Goodrich having sold out his interest in the saw-mill and property to Aiken, the latter, in 1870, took the requisite proceedings for having set off, as homestead, a large part of Herd's Island (not including the saw-mill), but including for personal property, to be exempt from execution, portions of the machinery of the mill. Carl Epping, one of the defendants, in 1870, placed a lien on the mill for timber furnished thereto, and took out an execution to sell the same for a debt of about $5,000. John Strickland placed another lien upon the mill for about $130. Under the latter the mill was put up to sale, and sold to Epping for $5,100 — against the protest of the complainant corporation. Epping claims to hold the whole amount of his bid by virtue of his lien and that of Strickland's as paramount claims to that of the complainant under its mortgage. The complainants in the present suit seek a decree to foreclose the mortgage given to the bank complainant (which has never been paid), and to set aside as null and void the sale under the lien of Strickland, and to declare the said lien, as well as that of Epping, subordinate to the said mortgage, and for a sale of the property under and by virtue of the mortgage, free and clear of said liens; or, if this cannot be done, that the purchase money bid by Epping at the lien sale may be declared to belong to the complainant. The complainants also seek to be relieved against Aiken's claim to a homestead.

§ 991. Homestead exemptions are subordinate to antecedent liens.

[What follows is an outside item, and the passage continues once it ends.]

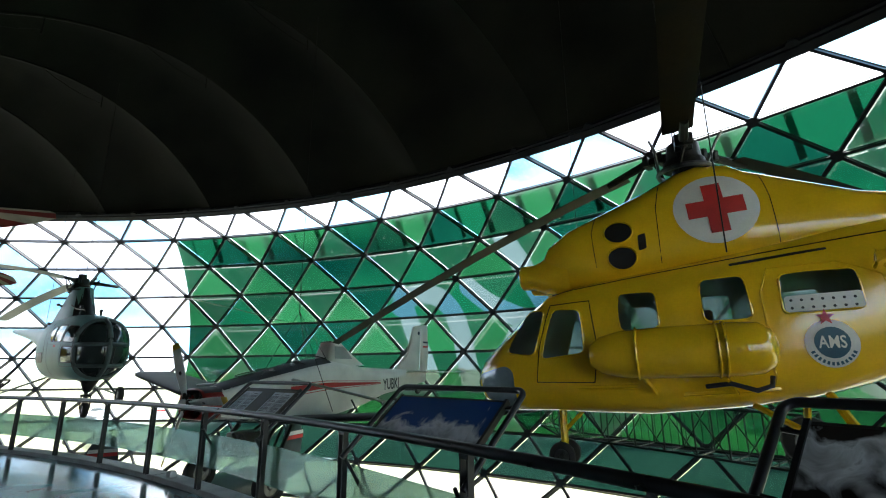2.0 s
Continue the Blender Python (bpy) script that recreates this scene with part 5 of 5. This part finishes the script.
def reading_board(mid, label, sheet, pages=()):
    """A tilted board in a tube frame that rises from the handrail."""
    rot = Matrix.Rotation(radians(mid - 90), 4, "Z")
    at = Matrix.Translation(polar(RAIL_R + 0.16, mid, 0.98)) @ rot @ Matrix.Rotation(radians(42), 4, "X")
    ob = thing("reading_board", at, label, "information board", "reading boards on the railing")
    w, h = BOARD_W / 2 + 0.1, BOARD_H + 0.10
    loop = [Vector((-w, -0.28, 0))]
    for cx, a0 in ((-w + 0.07, 180), (w - 0.07, 90)):
        for k in range(7):
            a = radians(a0 - 15 * k)
            loop.append(Vector((cx + 0.07 * math.cos(a), h - 0.07 + 0.07 * math.sin(a), 0)))
    loop.append(Vector((w, -0.28, 0)))
    bm2 = bmesh.new()
    tube(bm2, loop, 0.023, 10)
    frame_ob = part("tube_frame", bm2, M["rail"], ob, "dark steel tube frame")
    for sg in (-1, 1):
        for y in (0.06, BOARD_H - 0.06):
            bm2 = bmesh.new()
            tube(bm2, [(sg * (BOARD_W / 2 - 0.02), y, -0.02), (sg * w, y, 0)], 0.012, 6)
            part("clamp", bm2, M["rail"], frame_ob)
        bm2 = bmesh.new()
        tube(bm2, [(sg * w * 0.9, -0.28, 0), (sg * w * 0.9, -0.34, -0.35), (sg * w * 0.9, -0.18, -0.62)], 0.016, 6)
        part("brace", bm2, M["rail"], frame_ob)
    bm2 = bmesh.new()
    box(bm2, Matrix.Translation((0, BOARD_H / 2, -0.018)), BOARD_W, BOARD_H, 0.03, 0.006)
    part("panel", bm2, M["black"], ob)
    bm2 = bmesh.new()
    bm2.faces.new([bm2.verts.new(p) for p in ((-BOARD_W / 2 + 0.025, 0.025, 0.002), (BOARD_W / 2 - 0.025, 0.025, 0.002), (BOARD_W / 2 - 0.025, BOARD_H - 0.025, 0.002), (-BOARD_W / 2 + 0.025, BOARD_H - 0.025, 0.002))])
    part("print", bm2, M[sheet], ob)
    for sx in (-1, 1):
        bm2 = bmesh.new()
        bar(bm2, (sx * (BOARD_W / 2 - 0.012), 0, 0.002), (sx * (BOARD_W / 2 - 0.012), BOARD_H, 0.002), 0.024, 0.02, (0, 0, 1))
        part("edge_strip", bm2, M["black"], ob)
    for x, w2 in pages:
        bm2 = bmesh.new()
        box(bm2, Matrix.Translation((x, BOARD_H / 2 - 0.015, 0.005)), w2, BOARD_H - 0.11, 0.003)
        pg = part("page", bm2, M["paper"], ob, "white typed page")
        bm2 = bmesh.new()
        y = BOARD_H - 0.11
        bar(bm2, (x - 0.05, y, 0.0075), (x + 0.05, y, 0.0075), 0.008, 0.001, (0, 0, 1))
        y -= 0.025
        k = 0
        while y > 0.075:
            e = w2 / 2 - 0.02 - (0.06 if k % 6 == 5 else 0)
            bar(bm2, (x - w2 / 2 + 0.02, y, 0.0075), (x + e, y, 0.0075), 0.0035, 0.001, (0, 0, 1))
            y -= 0.0085 if k % 6 != 5 else 0.016
            k += 1
        part("typed_text", bm2, M["ink"], pg)["kind"] = "stuff"
    return ob


reading_board(49.8, "tilted board with a photograph of snowy white ground in tube frame", "photo_snow")
reading_board(57.45, "tilted board with a photograph of clouds under blue sky", "photo_sky")
reading_board(65.35, "tilted olive board with four typed pages in tube frame", "olive", ((-0.50, 0.21), (-0.275, 0.21), (0.26, 0.21), (0.49, 0.22)))
dark_board = reading_board(88.75, "tilted dark board with a dim photograph in tube frame", "photo_dark")
for mid in (100.1, 112.3):
    copy_thing(dark_board, Matrix.Translation(polar(RAIL_R + 0.16, mid, 0.98)) @ Matrix.Rotation(radians(mid - 90), 4, "Z") @ Matrix.Rotation(radians(42), 4, "X"))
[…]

The decision of the supreme court of the United States in the case of Gunn v. Barry, 15 Wall., 610, has disposed of the question relating to the claim of homestead. That court held that the homestead exemption secured by the constitution of Georgia, adopted in 1868, does not affect liens created prior to that time, and cannot be set up in derogation thereof; and accordingly, in view of this decision, the counsel for the defendants very properly abandoned that defense.